The strategy is known as "harvest now, decrypt later." Malicious actors can copy the entire blockchain today and simply wait for the technology to crack it open in five or ten years. Nic Carter of Castle Island Ventures argues that this would retroactively deanonymize all historical transactions, permanently stripping away the very privacy Zcash promises. Zcash engineers counter that fully shielded transactions (like those in the Orchard pool) don't place the critical sender/receiver data on the ledger in the first place. The information, they claim, is already gone.

Who is right? The technical answer is complex, but the practical one is clearer. Even if the core protocol is sound, real-world privacy depends on perfect operational security. Users leak metadata, exchange keys get compromised, and linkages between addresses are revealed through countless side-channels. To believe Zcash is perfectly quantum-resistant is to believe in a world without human error. That’s not a world any serious analyst can underwrite. Is Zcash Quantum-Resistant Yet? Experts Weigh In.
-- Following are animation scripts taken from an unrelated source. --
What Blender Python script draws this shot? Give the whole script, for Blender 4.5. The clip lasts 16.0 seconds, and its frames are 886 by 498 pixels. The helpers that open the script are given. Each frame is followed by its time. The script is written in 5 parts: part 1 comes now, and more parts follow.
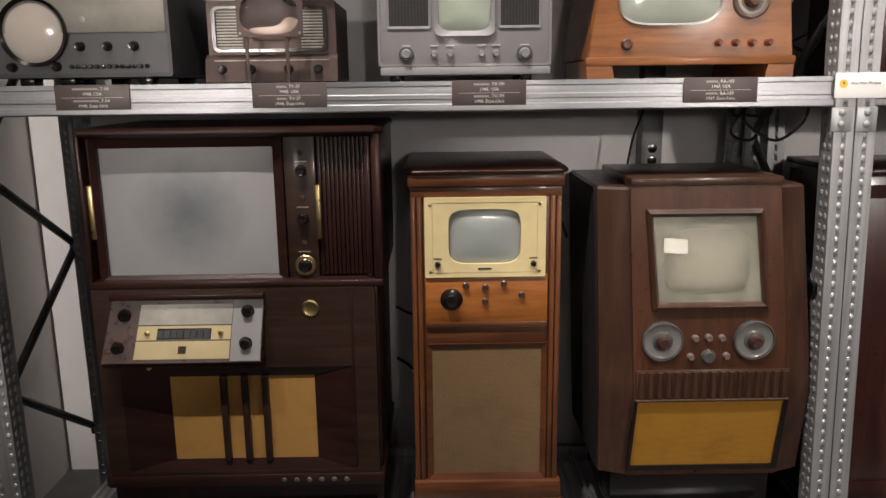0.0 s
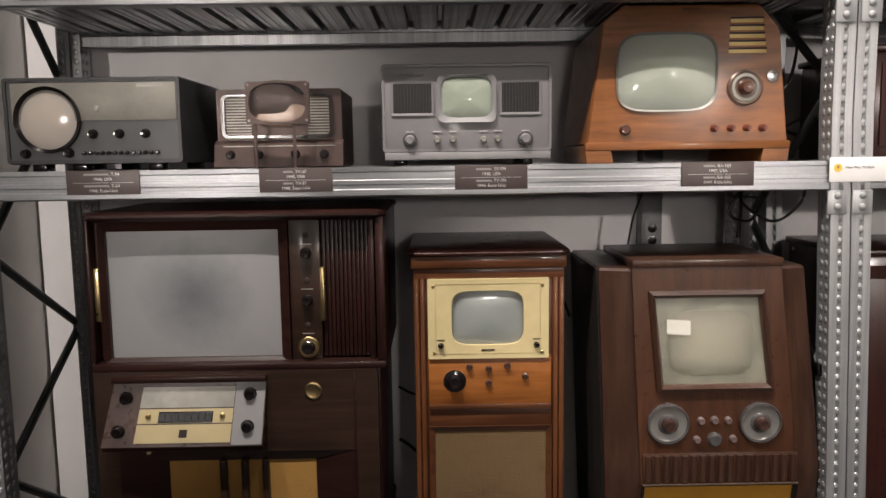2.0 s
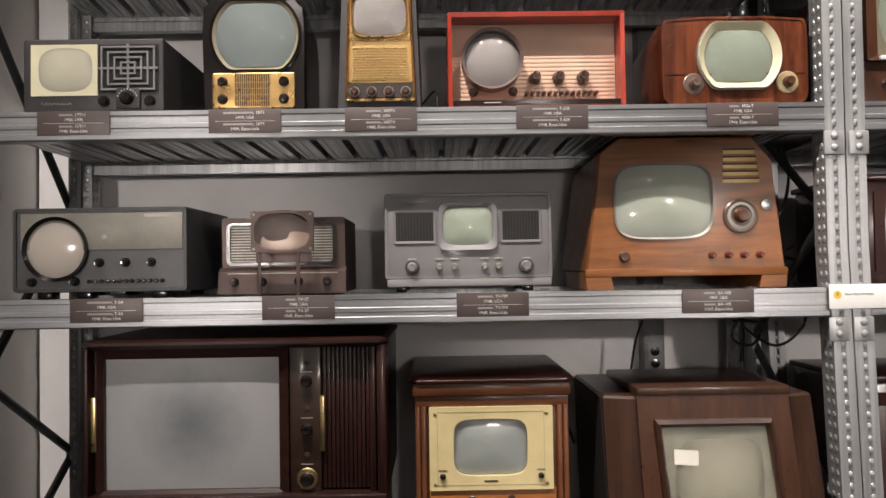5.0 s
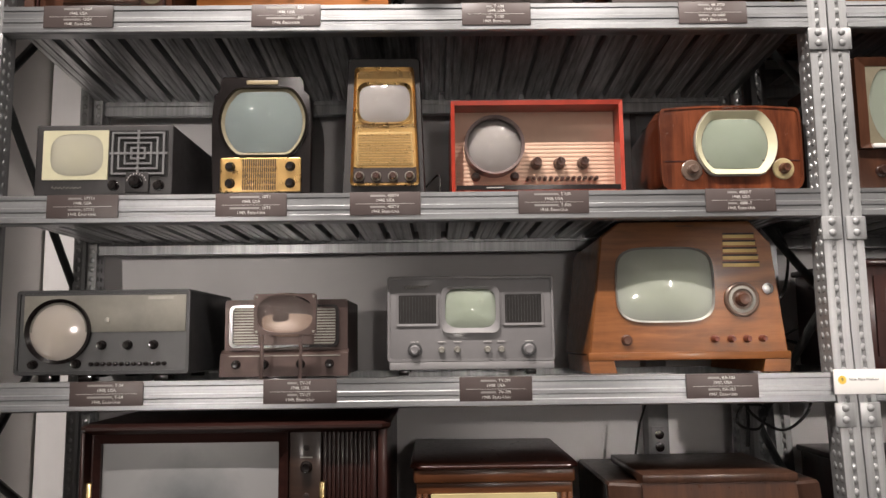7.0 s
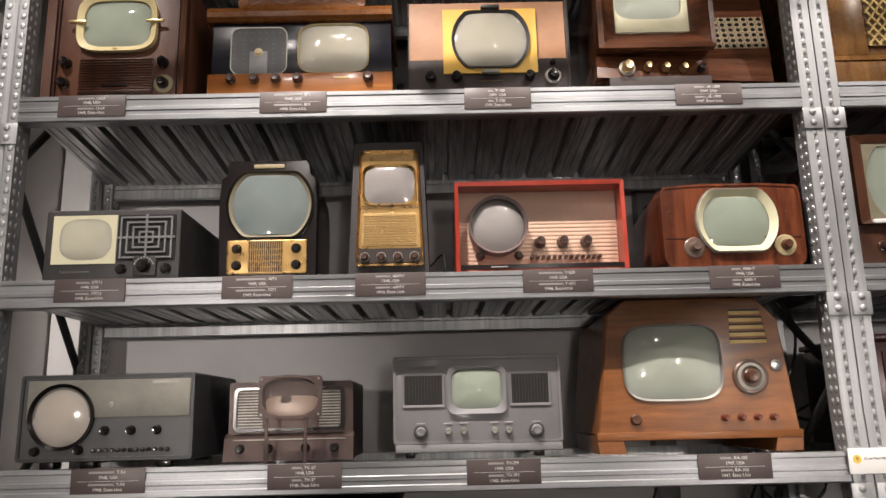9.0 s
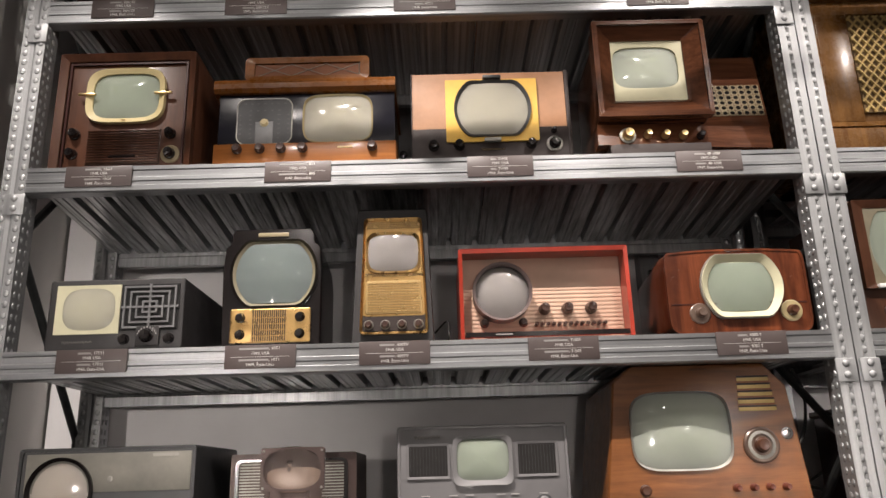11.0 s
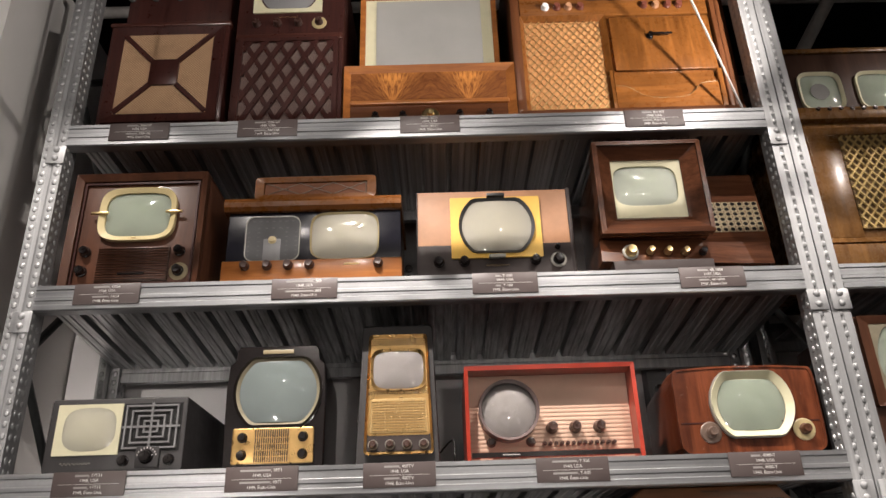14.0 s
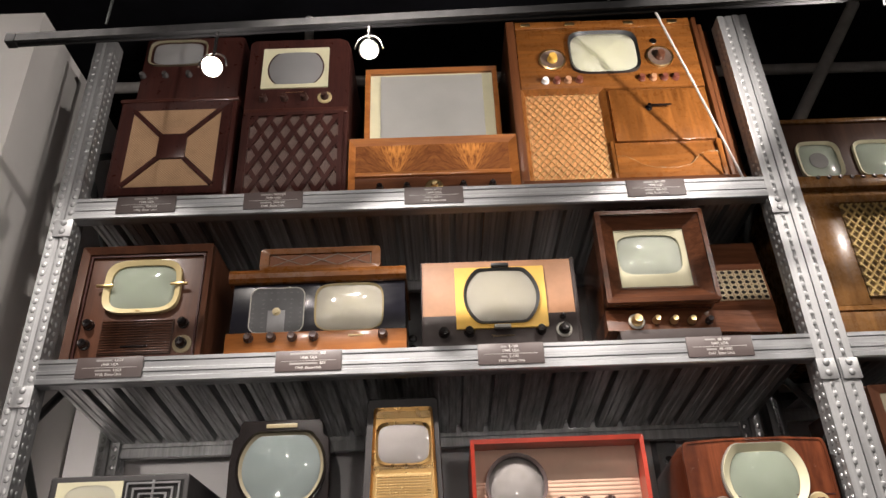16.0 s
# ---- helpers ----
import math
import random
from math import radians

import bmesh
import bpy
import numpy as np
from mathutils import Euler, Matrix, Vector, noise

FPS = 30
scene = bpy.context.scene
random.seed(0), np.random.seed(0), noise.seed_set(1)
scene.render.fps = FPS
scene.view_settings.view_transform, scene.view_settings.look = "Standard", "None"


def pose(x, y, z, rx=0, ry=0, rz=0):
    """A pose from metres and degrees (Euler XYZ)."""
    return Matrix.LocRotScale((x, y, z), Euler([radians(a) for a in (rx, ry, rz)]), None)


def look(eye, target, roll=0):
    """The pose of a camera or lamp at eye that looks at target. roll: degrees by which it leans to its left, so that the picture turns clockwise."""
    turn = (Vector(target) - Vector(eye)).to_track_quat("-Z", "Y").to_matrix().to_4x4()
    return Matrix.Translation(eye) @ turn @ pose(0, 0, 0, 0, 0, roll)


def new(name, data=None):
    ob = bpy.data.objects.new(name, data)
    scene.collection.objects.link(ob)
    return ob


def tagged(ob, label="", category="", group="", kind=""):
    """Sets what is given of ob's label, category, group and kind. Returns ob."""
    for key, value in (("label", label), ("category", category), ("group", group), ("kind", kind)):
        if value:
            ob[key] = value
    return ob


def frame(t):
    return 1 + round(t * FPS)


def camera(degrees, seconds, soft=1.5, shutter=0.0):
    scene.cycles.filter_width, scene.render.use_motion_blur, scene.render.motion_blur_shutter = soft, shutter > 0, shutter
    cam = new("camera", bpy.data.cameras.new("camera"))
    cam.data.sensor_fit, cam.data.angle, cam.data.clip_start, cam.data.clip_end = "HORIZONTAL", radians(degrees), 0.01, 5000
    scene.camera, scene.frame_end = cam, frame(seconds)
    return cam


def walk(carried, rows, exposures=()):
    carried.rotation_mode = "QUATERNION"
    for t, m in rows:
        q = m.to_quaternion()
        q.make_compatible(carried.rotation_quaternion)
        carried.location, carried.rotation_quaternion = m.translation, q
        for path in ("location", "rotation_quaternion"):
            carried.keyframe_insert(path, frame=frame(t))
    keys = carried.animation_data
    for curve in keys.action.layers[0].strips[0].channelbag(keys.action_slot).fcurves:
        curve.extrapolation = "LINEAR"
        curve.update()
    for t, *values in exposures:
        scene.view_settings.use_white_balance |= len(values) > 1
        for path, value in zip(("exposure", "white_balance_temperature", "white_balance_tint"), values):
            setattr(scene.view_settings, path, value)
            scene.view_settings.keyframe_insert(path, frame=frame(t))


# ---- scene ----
cam = camera(60.2, 16.0)
PATH = [
    (0, (-0.048, -2.121, 1.524), (-0.031, -0.166, 1.101), -0.7),
    (0.5, (-0.038, -2.127, 1.525), (-0.032, -0.164, 1.141), -0.7),
    (1, (-0.04, -2.128, 1.53), (-0.031, -0.156, 1.196), -0.8),
    (1.5, (-0.054, -2.129, 1.55), (-0.037, -0.152, 1.252), -0.8),
    (2, (-0.054, -2.132, 1.555), (-0.037, -0.147, 1.317), -0.8),
    (2.5, (-0.048, -2.134, 1.567), (-0.033, -0.143, 1.381), -0.8),
    (3, (-0.056, -2.132, 1.574), (-0.035, -0.138, 1.415), -1.0),
    (3.5, (-0.06, -2.131, 1.579), (-0.037, -0.134, 1.467), -0.9),
    (4, (-0.055, -2.133, 1.588), (-0.037, -0.134, 1.535), -1.0),
    (6.5, (-0.066, -2.145, 1.624), (-0.041, -0.154, 1.81), -0.7),
    (7, (-0.068, -2.15, 1.633), (-0.043, -0.164, 1.871), -0.7),
    (7.5, (-0.068, -2.151, 1.639), (-0.046, -0.173, 1.933), -0.8),
    (8, (-0.071, -2.154, 1.646), (-0.049, -0.184, 1.988), -0.9),
    (8.5, (-0.071, -2.158, 1.65), (-0.049, -0.195, 2.033), -1.1),
    (9, (-0.07, -2.162, 1.655), (-0.053, -0.207, 2.078), -1.3),
    (9.5, (-0.077, -2.166, 1.66), (-0.057, -0.222, 2.129), -1.5),
    (12, (-0.078, -2.165, 1.692), (-0.063, -0.274, 2.342), -1.8),
    (12.5, (-0.08, -2.167, 1.695), (-0.067, -0.294, 2.399), -1.8),
    (13, (-0.08, -2.172, 1.7), (-0.068, -0.319, 2.454), -1.8),
    (13.5, (-0.078, -2.183, 1.71), (-0.066, -0.345, 2.499), -1.8),
    (14, (-0.083, -2.187, 1.714), (-0.067, -0.366, 2.54), -1.8),
    (14.5, (-0.082, -2.191, 1.719), (-0.067, -0.389, 2.587), -1.8),
    (15, (-0.081, -2.19, 1.718), (-0.067, -0.409, 2.629), -1.8),
    (15.5, (-0.084, -2.191, 1.723), (-0.07, -0.428, 2.667), -1.9),
    (16, (-0.091, -2.193, 1.728), (-0.075, -0.449, 2.708), -2.2),
]
EXPOSURES = [(0, -0.20), (3.5, -0.22), (8, -0.18), (9.7, -0.27), (12, -0.27), (16, -0.07)]
walk(cam, [(t, look(eye, target, roll)) for t, eye, target, roll in PATH], EXPOSURES)

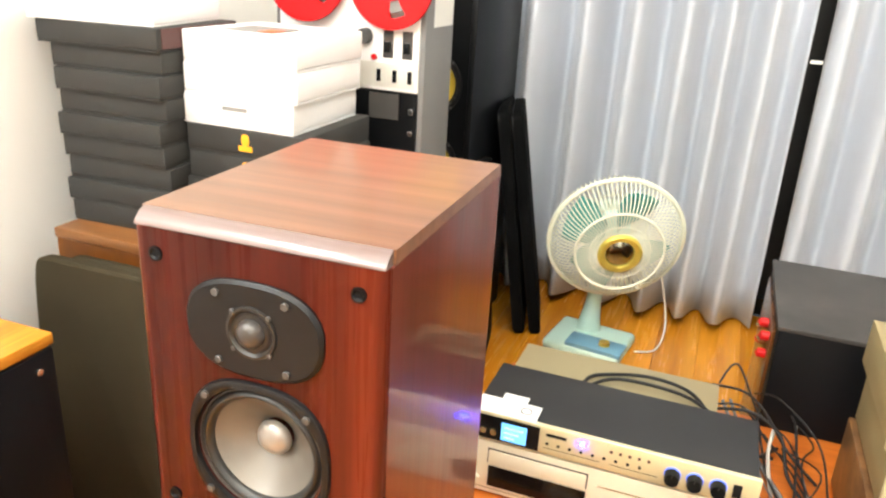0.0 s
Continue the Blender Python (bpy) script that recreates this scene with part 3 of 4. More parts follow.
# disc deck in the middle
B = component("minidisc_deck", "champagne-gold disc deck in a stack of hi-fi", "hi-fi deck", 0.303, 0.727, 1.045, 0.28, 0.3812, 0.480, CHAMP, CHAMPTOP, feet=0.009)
sx = lambda px: 0.452 + (px - 944) * 0.00128
sz = lambda py: 0.434 - (py - 749) * 0.00122
inlay(B, "display", sx(944), sx(1044), 1.045, sz(776), sz(748), SCREEN, 0.001)
inlay(B, "disc_slot", sx(945), sx(1046), 1.045, sz(739), sz(736), BLACK, 0.0006)
inlay(B, "slot_trim", sx(942), sx(1048), 1.045, sz(746), sz(742), CHAMPTOP, 0.002)
knob(B, sx(913), 1.045, sz(743), 0.0125, CHAMP, 0.014)
knob(B, sx(1112), 1.045, sz(747), 0.010, CHAMP, 0.014)
for px, py in ((866, 767), (922, 769), (1060, 745), (1076, 745), (1092, 745), (1060, 770), (1086, 770), (1100, 770), (1137, 745), (1137, 770)):
    inlay(B, "button", sx(px - 4), sx(px + 4), 1.045, sz(py + 2), sz(py - 2), CHAMPTOP, 0.003)
for px, py in ((866, 738), (866, 754)):
    inlay(B, "print_bar", sx(px - 9), sx(px + 9), 1.045, sz(py + 1), sz(py - 1), CHAMPTOP, 0.0005)

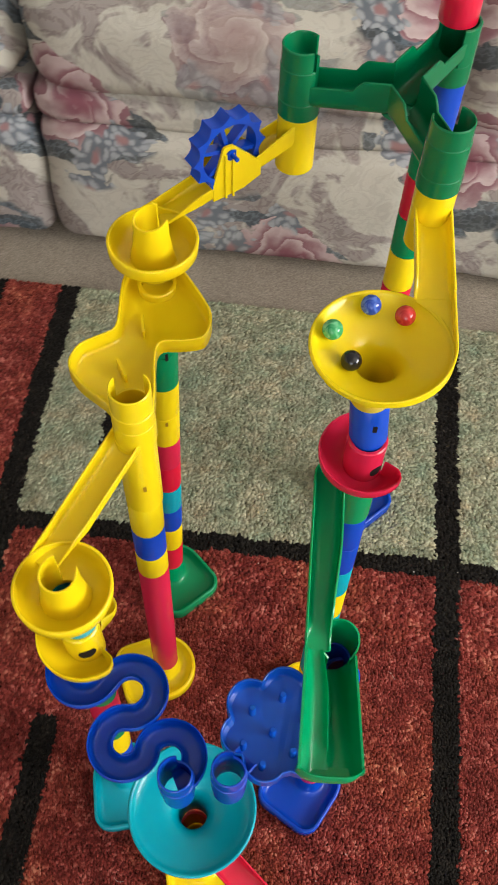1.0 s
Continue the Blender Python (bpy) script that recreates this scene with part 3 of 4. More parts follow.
def racket(label, material, start, z_start, end, z_rim, spout_z, foot=None):
    """A funnel fed by a straight chute that meets it at its edge. foot: where its spout ends, if not under the bowl's middle."""
    ob = thing("funnel_ramp", label, "toy ramp", RUN)
    start, end = Vector(start), Vector(end)
    r = 0.0470
    d = (end - start).normalized()
    d = spin(d, math.degrees(math.asin((r - 0.0118) / (end - start).length)))
    left = Vector((-d.y, d.x))

    def rim_z(p):
        return z_rim
    funnel(ob, end, z_rim, BOWL, material, spout_z, foot)
    lip_in, lip_out = r - 0.0236, r
    lat = 0.5 * (lip_in + lip_out)
    first = (start - end).dot(d) + 0.004
    stations = []
    for i in range(15):
        k = i / 14
        u = first + k * (-0.0420 - first)
        p = end + d * u + left * lat
        zf = z_start + (rim_z(end - d * 0.042 + left * lat) + 0.0008 - z_start) * k
        half = 0.5 * (lip_out - lip_in)
        stations.append(((p.x, p.y, zf), half, 0.0112, 0.0112 - 0.0088 * (max(0.0, k - 0.80) / 0.20) ** 1.5, (d.y, -d.x, 0), 1.0 - 0.88 * k ** 2))
    for u, dip in ((-0.0416, 0.0030), (-0.0400, 0.0065)):
        p = end + d * u + left * lat
        stations.append(((p.x, p.y, rim_z(p) + 0.0008 - dip), half, 0.0112 - dip, 0.0003, (d.y, -d.x, 0), 0.12))
    part("chute", finish_mesh("chute", *channel(stations), material, 50), ob)
    # the floor between the straight outer side and the bowl's rim
    top, low = [], []
    for i in range(13):
        u = -0.0425 + 0.0425 * i / 12
        edge = math.sqrt(max(0, (r - 0.0018) ** 2 - u * u)) if abs(u) < r - 0.0018 else 0.0
        edge = max(edge, lip_in)
        row = []
        for j in range(5):
            p = end + d * u + left * (edge + (r + 0.0004 - edge) * j / 4)
            row.append((p.x, p.y, rim_z(p) + 0.0008 - 0.0026 * (1 - j / 4) * min(1.0, i / 8) - 0.0003 * max(0.0, 1 - i / 2)))
        top.append(row)
        low.append([(x, y, z - 0.0018) for x, y, z in row])
    loops = [t_ + l_[::-1] for t_, l_ in zip(top, low)]
    part("apron", finish_mesh("apron", *rings(loops, True, (True, True)), material, 50), ob)
    # the outer wall runs on straight, then round the bowl, and dies away
    wall = []
    for i in range(10):
        u = -0.0430 + 0.0430 * i / 9
        wall.append((end + d * u + left * r, left, 0.0112 - 0.0035 * i / 9))
    a0 = math.atan2(left.y, left.x)
    for i in range(1, 25):
        a = a0 - radians(140) * i / 24
        c = Vector((math.cos(a), math.sin(a)))
        wall.append((end + c * r, c, 0.0077 * (1 - i / 24) ** 1.6 + 0.0003))
    lip = []
    for p, c, h in wall:
        q = p + c * 0.0017
        z = rim_z(p)
        lip.append([(p.x, p.y, z - 0.003), (q.x, q.y, z - 0.003), (q.x, q.y, z + h - 0.0004), ((p.x + q.x) / 2, (p.y + q.y) / 2, z + h), (p.x, p.y, z + h - 0.0004)])
    part("guard_wall", finish_mesh("guard_wall", *rings(lip, True, (True, True)), material, 50), ob)
    return ob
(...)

The Anatomy of an Unsustainable Rally

When you strip away the noise, the story of Zcash’s recent rally becomes a cautionary tale. It was a speculative bubble inflated by social media and amplified by a mechanical short squeeze. It was not a fundamental re-rating of the asset's long-term prospects. The underlying signal—the steady growth in shielded supply—is real, but it points toward a future of increasing conflict with a global regulatory regime that has little tolerance for financial opacity. The price surge was a distraction, a brief and volatile fever that masked the chronic, and perhaps incurable, condition underneath.